WHAT IS NEEDED>
Omit all images, then return the remaining material exactly as it stands.

SUPPLIED MATERIAL>

BEGIN

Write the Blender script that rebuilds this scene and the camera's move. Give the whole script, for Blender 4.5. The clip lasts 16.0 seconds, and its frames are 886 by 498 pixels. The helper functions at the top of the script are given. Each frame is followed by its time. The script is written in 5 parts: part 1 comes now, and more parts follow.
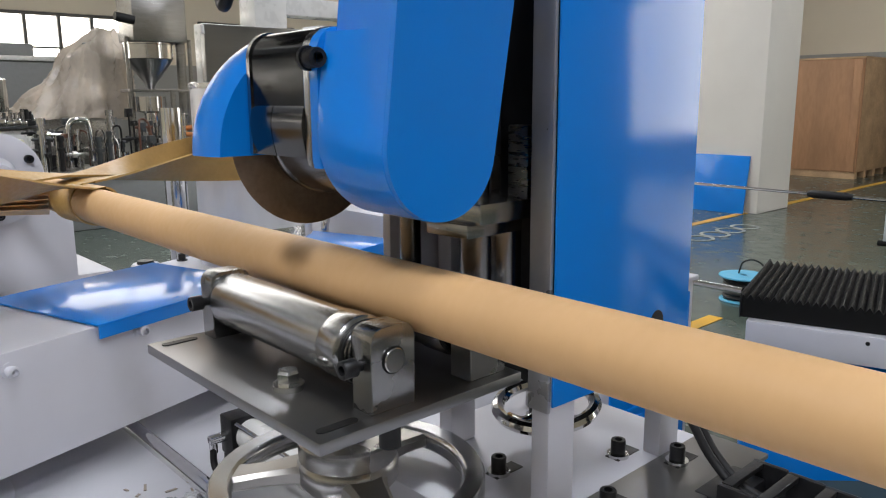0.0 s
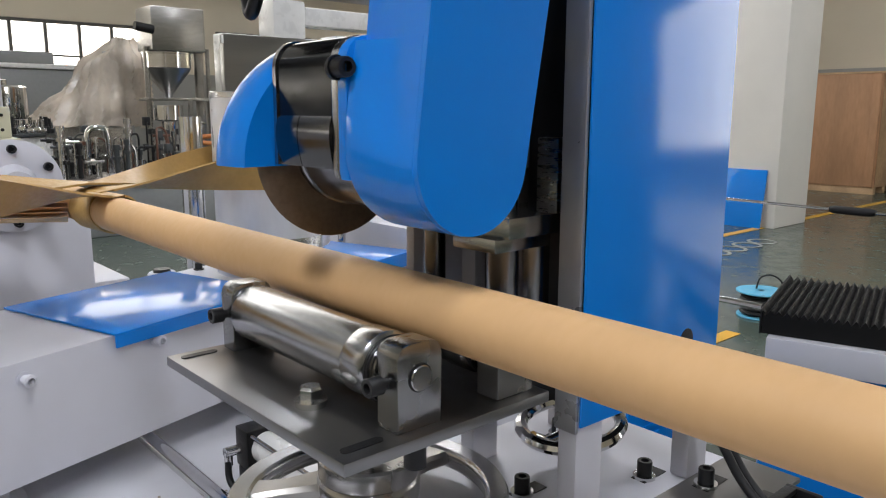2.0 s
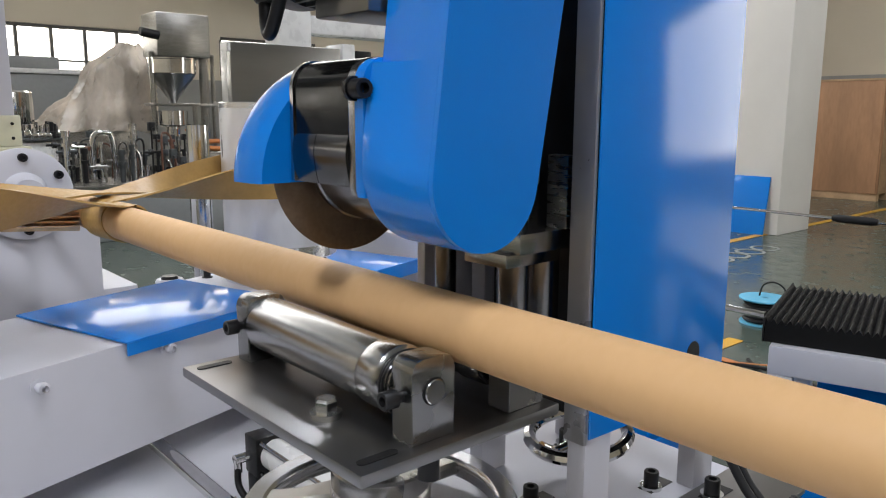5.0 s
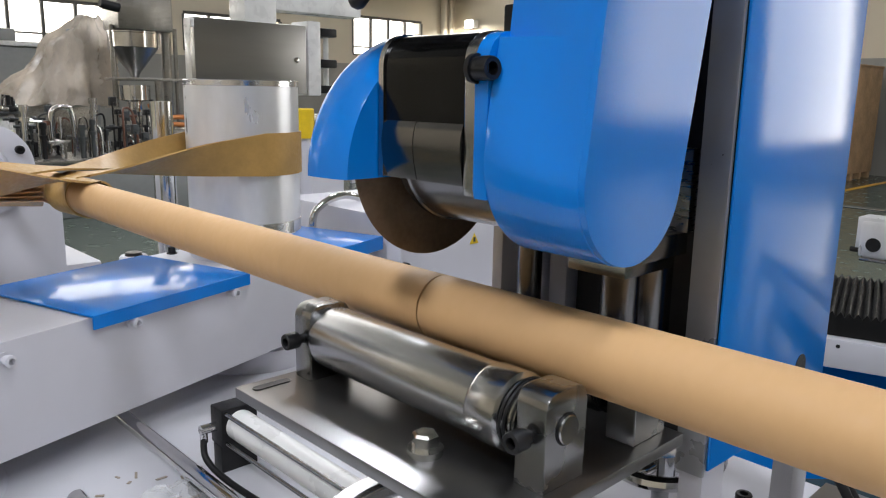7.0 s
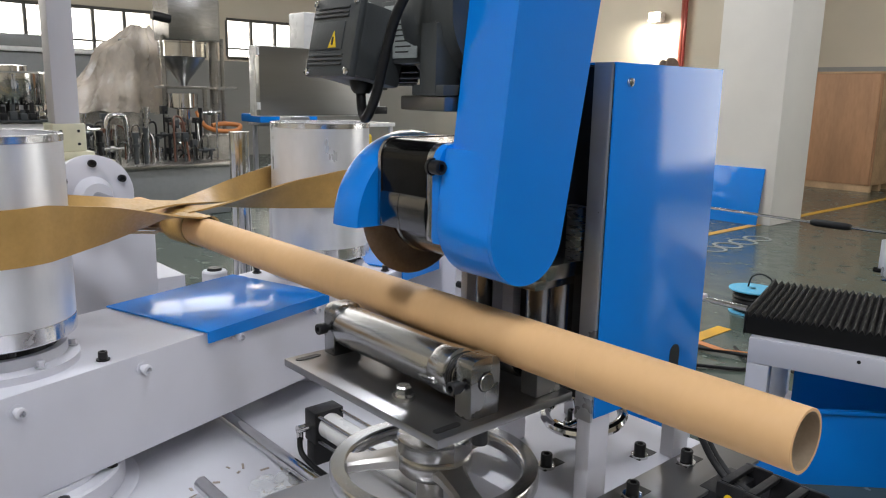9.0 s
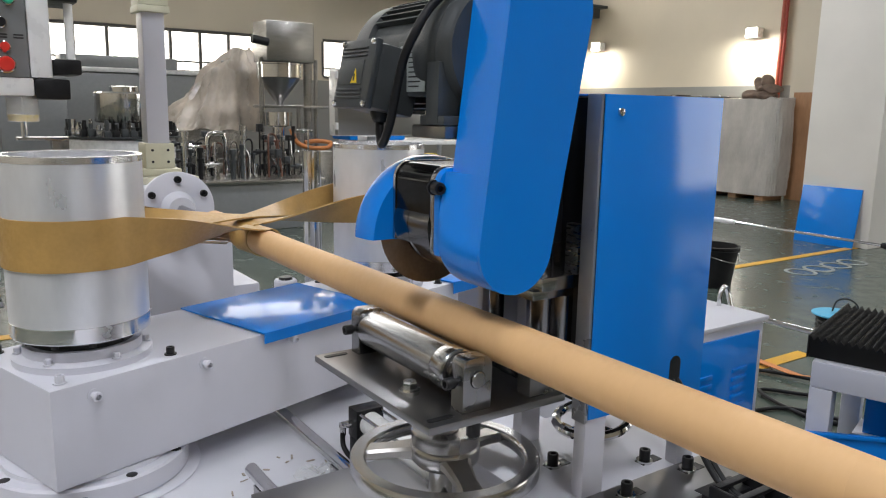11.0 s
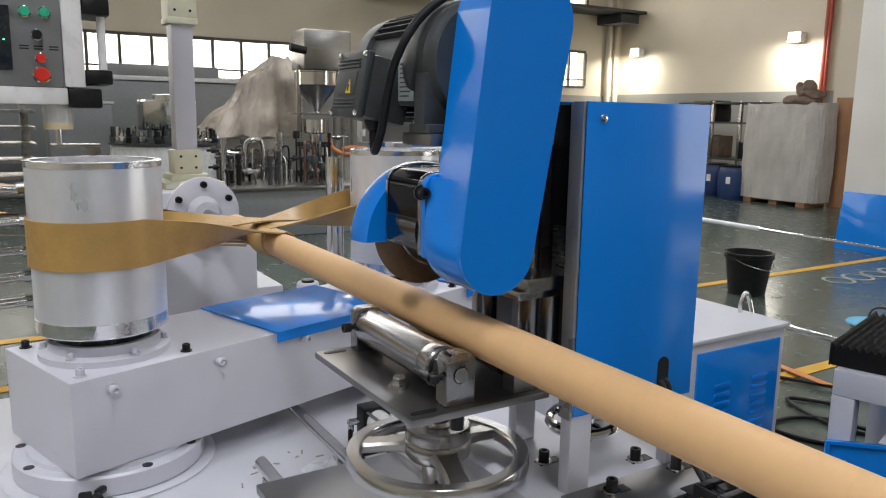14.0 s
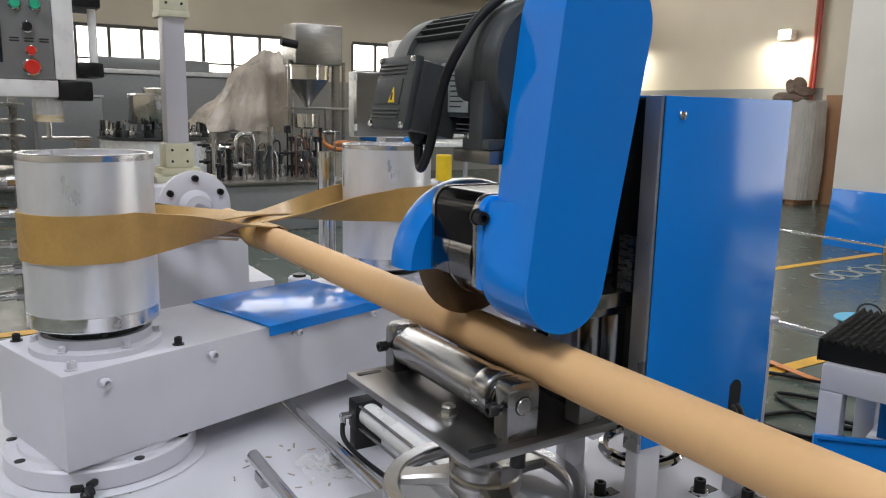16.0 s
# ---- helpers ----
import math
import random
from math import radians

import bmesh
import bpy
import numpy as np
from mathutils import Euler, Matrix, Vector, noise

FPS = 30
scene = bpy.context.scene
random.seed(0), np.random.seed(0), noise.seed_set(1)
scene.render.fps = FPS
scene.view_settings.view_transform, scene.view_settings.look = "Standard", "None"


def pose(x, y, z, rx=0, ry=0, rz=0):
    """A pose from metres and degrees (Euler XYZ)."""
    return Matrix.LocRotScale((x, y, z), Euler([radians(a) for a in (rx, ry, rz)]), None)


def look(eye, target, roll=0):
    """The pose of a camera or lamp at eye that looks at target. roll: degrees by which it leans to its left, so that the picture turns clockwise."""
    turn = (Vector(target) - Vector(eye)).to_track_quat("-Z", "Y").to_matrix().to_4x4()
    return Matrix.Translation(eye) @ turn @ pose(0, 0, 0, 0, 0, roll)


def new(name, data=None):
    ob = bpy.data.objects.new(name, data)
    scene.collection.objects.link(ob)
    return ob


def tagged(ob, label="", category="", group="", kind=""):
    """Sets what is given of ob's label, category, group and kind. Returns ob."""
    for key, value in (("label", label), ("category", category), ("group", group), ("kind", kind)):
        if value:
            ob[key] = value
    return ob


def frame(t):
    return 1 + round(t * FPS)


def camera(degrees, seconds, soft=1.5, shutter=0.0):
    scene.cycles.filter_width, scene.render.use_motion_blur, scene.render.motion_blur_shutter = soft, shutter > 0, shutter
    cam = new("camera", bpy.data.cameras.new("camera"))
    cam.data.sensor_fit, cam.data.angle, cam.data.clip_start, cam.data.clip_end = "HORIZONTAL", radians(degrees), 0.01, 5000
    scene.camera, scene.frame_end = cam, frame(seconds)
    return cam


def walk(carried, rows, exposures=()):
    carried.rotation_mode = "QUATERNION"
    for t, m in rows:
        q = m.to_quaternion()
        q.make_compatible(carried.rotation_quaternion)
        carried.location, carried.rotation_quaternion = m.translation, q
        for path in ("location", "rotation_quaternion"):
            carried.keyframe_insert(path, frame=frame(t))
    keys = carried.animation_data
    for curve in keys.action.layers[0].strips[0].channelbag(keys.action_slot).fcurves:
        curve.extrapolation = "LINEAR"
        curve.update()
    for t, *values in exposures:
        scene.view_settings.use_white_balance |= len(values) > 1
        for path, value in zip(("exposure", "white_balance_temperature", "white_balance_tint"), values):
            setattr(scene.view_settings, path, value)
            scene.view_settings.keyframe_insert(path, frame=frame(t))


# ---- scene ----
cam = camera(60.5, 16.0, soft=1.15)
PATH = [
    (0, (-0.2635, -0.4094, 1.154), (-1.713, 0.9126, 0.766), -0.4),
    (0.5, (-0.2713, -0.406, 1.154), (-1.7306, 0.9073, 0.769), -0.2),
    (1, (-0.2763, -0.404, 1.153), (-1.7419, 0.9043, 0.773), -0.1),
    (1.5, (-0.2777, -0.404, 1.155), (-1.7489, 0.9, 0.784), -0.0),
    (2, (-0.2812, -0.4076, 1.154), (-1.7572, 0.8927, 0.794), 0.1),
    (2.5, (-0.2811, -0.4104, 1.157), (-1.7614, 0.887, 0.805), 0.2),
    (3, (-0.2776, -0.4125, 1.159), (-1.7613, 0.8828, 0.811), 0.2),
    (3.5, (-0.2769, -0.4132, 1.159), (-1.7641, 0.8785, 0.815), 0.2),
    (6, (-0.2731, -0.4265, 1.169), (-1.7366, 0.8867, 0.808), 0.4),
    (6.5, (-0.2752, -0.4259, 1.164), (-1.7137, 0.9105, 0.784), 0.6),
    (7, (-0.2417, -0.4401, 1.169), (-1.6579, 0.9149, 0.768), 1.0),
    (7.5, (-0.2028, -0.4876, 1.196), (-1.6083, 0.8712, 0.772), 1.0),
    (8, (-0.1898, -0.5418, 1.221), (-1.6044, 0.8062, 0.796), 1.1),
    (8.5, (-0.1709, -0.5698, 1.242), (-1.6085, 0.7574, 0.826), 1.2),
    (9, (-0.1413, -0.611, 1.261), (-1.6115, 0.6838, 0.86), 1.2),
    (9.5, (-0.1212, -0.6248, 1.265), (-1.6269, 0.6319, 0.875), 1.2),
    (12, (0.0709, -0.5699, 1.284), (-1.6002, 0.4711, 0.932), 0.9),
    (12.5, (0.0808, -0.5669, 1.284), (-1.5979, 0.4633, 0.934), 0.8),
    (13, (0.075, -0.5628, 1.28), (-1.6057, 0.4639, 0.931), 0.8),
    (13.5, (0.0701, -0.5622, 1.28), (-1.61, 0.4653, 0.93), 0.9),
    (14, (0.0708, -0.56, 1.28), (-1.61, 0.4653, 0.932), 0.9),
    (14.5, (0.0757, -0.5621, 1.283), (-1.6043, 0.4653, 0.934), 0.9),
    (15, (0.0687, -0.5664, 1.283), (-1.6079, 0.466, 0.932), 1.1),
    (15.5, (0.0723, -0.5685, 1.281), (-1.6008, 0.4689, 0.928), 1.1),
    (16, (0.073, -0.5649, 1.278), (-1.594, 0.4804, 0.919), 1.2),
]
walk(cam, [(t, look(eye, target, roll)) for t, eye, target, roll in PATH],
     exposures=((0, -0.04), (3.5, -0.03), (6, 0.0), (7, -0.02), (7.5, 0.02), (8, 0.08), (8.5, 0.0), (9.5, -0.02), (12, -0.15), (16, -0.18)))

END

WRITTEN RESPONSE>
Write the Blender script that rebuilds this scene and the camera's move. Give the whole script, for Blender 4.5. The clip lasts 16.0 seconds, and its frames are 886 by 498 pixels. The helper functions at the top of the script are given. Each frame is followed by its time. The script is written in 5 parts: part 1 comes now, and more parts follow.
0.0 s
2.0 s
5.0 s
7.0 s
9.0 s
11.0 s
14.0 s
16.0 s
# ---- helpers ----
import math
import random
from math import radians

import bmesh
import bpy
import numpy as np
from mathutils import Euler, Matrix, Vector, noise

FPS = 30
scene = bpy.context.scene
random.seed(0), np.random.seed(0), noise.seed_set(1)
scene.render.fps = FPS
scene.view_settings.view_transform, scene.view_settings.look = "Standard", "None"


def pose(x, y, z, rx=0, ry=0, rz=0):
    """A pose from metres and degrees (Euler XYZ)."""
    return Matrix.LocRotScale((x, y, z), Euler([radians(a) for a in (rx, ry, rz)]), None)


def look(eye, target, roll=0):
    """The pose of a camera or lamp at eye that looks at target. roll: degrees by which it leans to its left, so that the picture turns clockwise."""
    turn = (Vector(target) - Vector(eye)).to_track_quat("-Z", "Y").to_matrix().to_4x4()
    return Matrix.Translation(eye) @ turn @ pose(0, 0, 0, 0, 0, roll)


def new(name, data=None):
    ob = bpy.data.objects.new(name, data)
    scene.collection.objects.link(ob)
    return ob


def tagged(ob, label="", category="", group="", kind=""):
    """Sets what is given of ob's label, category, group and kind. Returns ob."""
    for key, value in (("label", label), ("category", category), ("group", group), ("kind", kind)):
        if value:
            ob[key] = value
    return ob


def frame(t):
    return 1 + round(t * FPS)


def camera(degrees, seconds, soft=1.5, shutter=0.0):
    scene.cycles.filter_width, scene.render.use_motion_blur, scene.render.motion_blur_shutter = soft, shutter > 0, shutter
    cam = new("camera", bpy.data.cameras.new("camera"))
    cam.data.sensor_fit, cam.data.angle, cam.data.clip_start, cam.data.clip_end = "HORIZONTAL", radians(degrees), 0.01, 5000
    scene.camera, scene.frame_end = cam, frame(seconds)
    return cam


def walk(carried, rows, exposures=()):
    carried.rotation_mode = "QUATERNION"
    for t, m in rows:
        q = m.to_quaternion()
        q.make_compatible(carried.rotation_quaternion)
        carried.location, carried.rotation_quaternion = m.translation, q
        for path in ("location", "rotation_quaternion"):
            carried.keyframe_insert(path, frame=frame(t))
    keys = carried.animation_data
    for curve in keys.action.layers[0].strips[0].channelbag(keys.action_slot).fcurves:
        curve.extrapolation = "LINEAR"
        curve.update()
    for t, *values in exposures:
        scene.view_settings.use_white_balance |= len(values) > 1
        for path, value in zip(("exposure", "white_balance_temperature", "white_balance_tint"), values):
            setattr(scene.view_settings, path, value)
            scene.view_settings.keyframe_insert(path, frame=frame(t))


# ---- scene ----
cam = camera(60.5, 16.0, soft=1.15)
PATH = [
    (0, (-0.2635, -0.4094, 1.154), (-1.713, 0.9126, 0.766), -0.4),
    (0.5, (-0.2713, -0.406, 1.154), (-1.7306, 0.9073, 0.769), -0.2),
    (1, (-0.2763, -0.404, 1.153), (-1.7419, 0.9043, 0.773), -0.1),
    (1.5, (-0.2777, -0.404, 1.155), (-1.7489, 0.9, 0.784), -0.0),
    (2, (-0.2812, -0.4076, 1.154), (-1.7572, 0.8927, 0.794), 0.1),
    (2.5, (-0.2811, -0.4104, 1.157), (-1.7614, 0.887, 0.805), 0.2),
    (3, (-0.2776, -0.4125, 1.159), (-1.7613, 0.8828, 0.811), 0.2),
    (3.5, (-0.2769, -0.4132, 1.159), (-1.7641, 0.8785, 0.815), 0.2),
    (6, (-0.2731, -0.4265, 1.169), (-1.7366, 0.8867, 0.808), 0.4),
    (6.5, (-0.2752, -0.4259, 1.164), (-1.7137, 0.9105, 0.784), 0.6),
    (7, (-0.2417, -0.4401, 1.169), (-1.6579, 0.9149, 0.768), 1.0),
    (7.5, (-0.2028, -0.4876, 1.196), (-1.6083, 0.8712, 0.772), 1.0),
    (8, (-0.1898, -0.5418, 1.221), (-1.6044, 0.8062, 0.796), 1.1),
    (8.5, (-0.1709, -0.5698, 1.242), (-1.6085, 0.7574, 0.826), 1.2),
    (9, (-0.1413, -0.611, 1.261), (-1.6115, 0.6838, 0.86), 1.2),
    (9.5, (-0.1212, -0.6248, 1.265), (-1.6269, 0.6319, 0.875), 1.2),
    (12, (0.0709, -0.5699, 1.284), (-1.6002, 0.4711, 0.932), 0.9),
    (12.5, (0.0808, -0.5669, 1.284), (-1.5979, 0.4633, 0.934), 0.8),
    (13, (0.075, -0.5628, 1.28), (-1.6057, 0.4639, 0.931), 0.8),
    (13.5, (0.0701, -0.5622, 1.28), (-1.61, 0.4653, 0.93), 0.9),
    (14, (0.0708, -0.56, 1.28), (-1.61, 0.4653, 0.932), 0.9),
    (14.5, (0.0757, -0.5621, 1.283), (-1.6043, 0.4653, 0.934), 0.9),
    (15, (0.0687, -0.5664, 1.283), (-1.6079, 0.466, 0.932), 1.1),
    (15.5, (0.0723, -0.5685, 1.281), (-1.6008, 0.4689, 0.928), 1.1),
    (16, (0.073, -0.5649, 1.278), (-1.594, 0.4804, 0.919), 1.2),
]
walk(cam, [(t, look(eye, target, roll)) for t, eye, target, roll in PATH],
     exposures=((0, -0.04), (3.5, -0.03), (6, 0.0), (7, -0.02), (7.5, 0.02), (8, 0.08), (8.5, 0.0), (9.5, -0.02), (12, -0.15), (16, -0.18)))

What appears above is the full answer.